Following the release of these findings, Maria Claudia Lacouture, President of AmCham Colombia, emphasized the need for the country to adopt a pragmatic, strategic and proactive trade plan. Such a plan, she noted, should aim to mitigate these potential impacts by strengthening sectors with comparative advantages and positioning Colombia as a reliable, agile, and competitive supplier in the U.S. Market.

As Lacouture stated, “we must seize opportunities, but eliminate risks. It is essential that the government and private sector work together to secure Colombia’s exclusion from the proposed 10% tariff, leveraging the channels provided by the existing Free Trade Agreement with the United Stated. These mechanisms offer flexibility to manage trade tensions without resorting to legal disputes.

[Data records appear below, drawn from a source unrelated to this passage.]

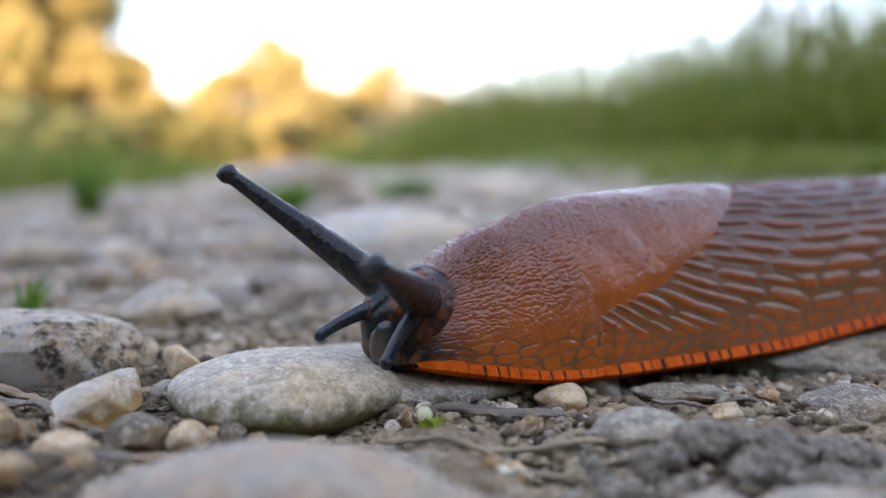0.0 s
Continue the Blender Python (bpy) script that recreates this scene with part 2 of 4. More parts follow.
def ico(level):
    bm = bmesh.new()
    bmesh.ops.create_icosphere(bm, subdivisions=level, radius=1.0)
    v = np.array([p.co[:] for p in bm.verts])
    f = np.array([[p.index for p in t.verts] for t in bm.faces])
    bm.free()
    return v, f


ICO = {k: ico(k) for k in (1, 2, 3, 4, 5)}


def solid_noise(p, seed=0):
    """Smooth noise in space, -1 to 1."""
    i = np.floor(p)
    f = p - i
    f = f * f * (3 - 2 * f)
    out = 0
    for dx in (0, 1):
        for dy in (0, 1):
            for dz in (0, 1):
                w = (f[:, 0] if dx else 1 - f[:, 0]) * (f[:, 1] if dy else 1 - f[:, 1]) * (f[:, 2] if dz else 1 - f[:, 2])
                out = out + w * lattice(i[:, 0] + dx, (i[:, 1] + dy) * 57 + (i[:, 2] + dz) * 131, seed)
    return out * 2 - 1


def stone_shape(size, seed, level=4, lumpy=0.16, angular=0.0, flat=0.0, grain=0.012, boxy=0.0):
    """A worn stone: a ball cut by chance planes, pressed to its size, with lumps and pits."""
    rng = np.random.RandomState(seed)
    v, f = ICO[level]
    v = np.sign(v) * np.abs(v) ** (1 - boxy) * (1 - 0.25 * boxy)
    if angular:
        for _ in range(14):
            n = rng.normal(size=3)
            n /= np.linalg.norm(n)
            lim = 1 - angular * rng.uniform(0.25, 1.0)
            over = np.maximum(v @ n - lim, 0)
            v -= np.outer(over * 0.93, n)
    off = rng.uniform(-50, 50, 3)
    bump = np.zeros(len(v))
    for k, amp in ((1.1, lumpy), (2.3, lumpy * 0.45), (5.0, lumpy * 0.2), (11.0, grain), (24.0, grain * 0.6)):
        if k > 4 and level < 4:
            continue
        grid = v if k < 4 else v * np.array(size) / (np.prod(size) ** (1 / 3))
        bump += amp * solid_noise(grid * k + off, seed)
    v *= (1 + bump)[:, None]
    if flat:
        v[:, 2] = np.where(v[:, 2] > 0, v[:, 2] * (1 - flat * v[:, 2] ** 2 * 0.4), v[:, 2])
    return v * np.array(size), f


# ---- ground ----
def path_left(y):
    return -0.11 - 0.20 * y


def path_right(y):
    return np.maximum(0.16 - 0.080 * y, path_left(y) + 0.30)


def bank_line(y):
    """Where the tall grass begins, past a strip of turf."""
    return np.maximum(0.71 - 0.305 * y, path_left(y) + 0.55)


def verge_mask(x, y):
    wob = 0.05 * layered_noise(x * 6, y * 6, 40, 3) * np.minimum(1, 0.3 + y * y * 0 + np.abs(y))
    out = np.maximum(path_left(y) - x, x - path_right(y)) + wob
    return np.clip(out / 0.10 + 0.5, 0, 1)


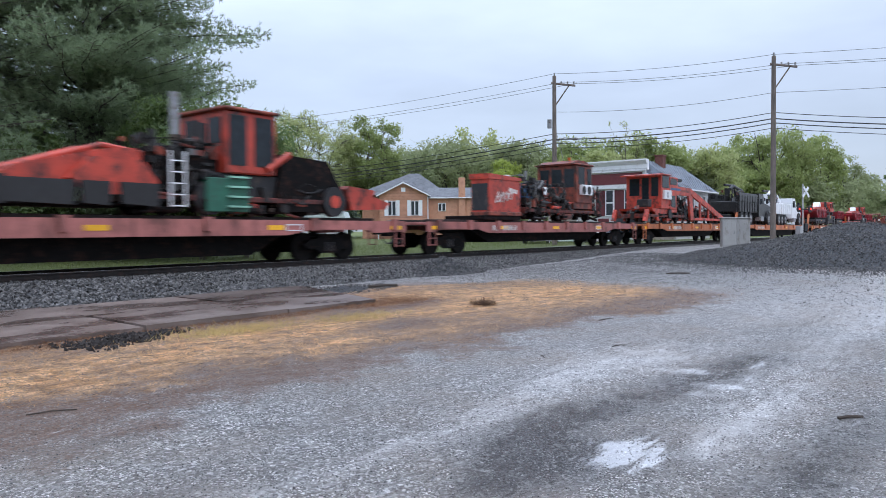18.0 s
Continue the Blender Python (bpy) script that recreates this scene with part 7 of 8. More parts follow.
def anchor_machine(q0, seed):
    """Tail platform, small cab with a white panel, thin canopy, red chute at the head."""
    q1 = q0 + 6.2
    r = Rig("anchor_machine", "faded orange machine with small cab, white panel and canopy", "track machine", q0, q1)
    r.chassis(q0 - 0.1, q1 - 0.2, MACHINE_FADED, 0.42, 2)
    r.box("tail_platform", q0, q0 + 1.5, BASE + 0.42, BASE + 0.7, MACHINE_ORANGE, -1.15, 1.0)
    r.box("tail_box", q0 + 0.9, q0 + 1.4, 1.95, 2.6, GREASE, 0.0, 0.8)
    cab = r.solid_cab(q0 + 1.5, q0 + 2.75, BASE + 0.5, 3.4, MACHINE_FADED, -1.12, 0.8, ((q0 + 1.85, q0 + 2.5, 2.68, 3.22),), ((-0.85, 0.1, 2.6, 3.2), (-0.85, 0.1, 1.85, 2.45)), over=0.05)
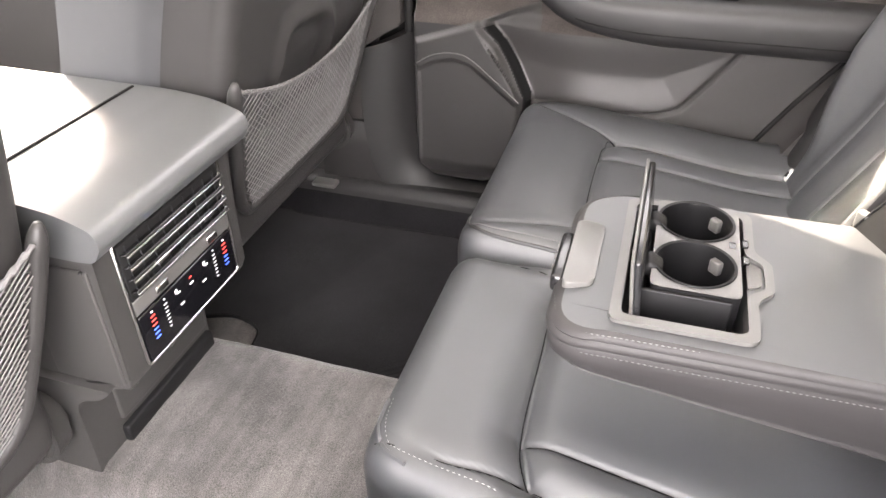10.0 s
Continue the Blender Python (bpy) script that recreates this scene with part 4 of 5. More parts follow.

Bilateral consultation frameworks should be activated–starting informally if necessary–to raise concerns, discuss the impact of any measures taken, and explore solutions without escalating conflict.”

Colombia’s Foreign Minister Laura Sarabia stated that “the recent imposition of a base 10% tariff should be seen as an opportunity to accelerate Colombia’s internationalization strategy.”

For now, and according to some analysts, despite Colombia’s optimistic response to Trump’s tariff measures, there is consensus that the White House has yet to present a coherent narrative around what Trump intends to achieve with his tariff “war.”

In the short term, the International Monetary Fund (IMF) forecasts a sharp slowdown in economic growth–particularly in the United States–as the global economy enters what the IMF describes as a “reset” of the international economic system that has been in place for the last 80 years. 

The IMF also stressed that, for the time being, the level of uncertainty is extremely high and it’s not productive.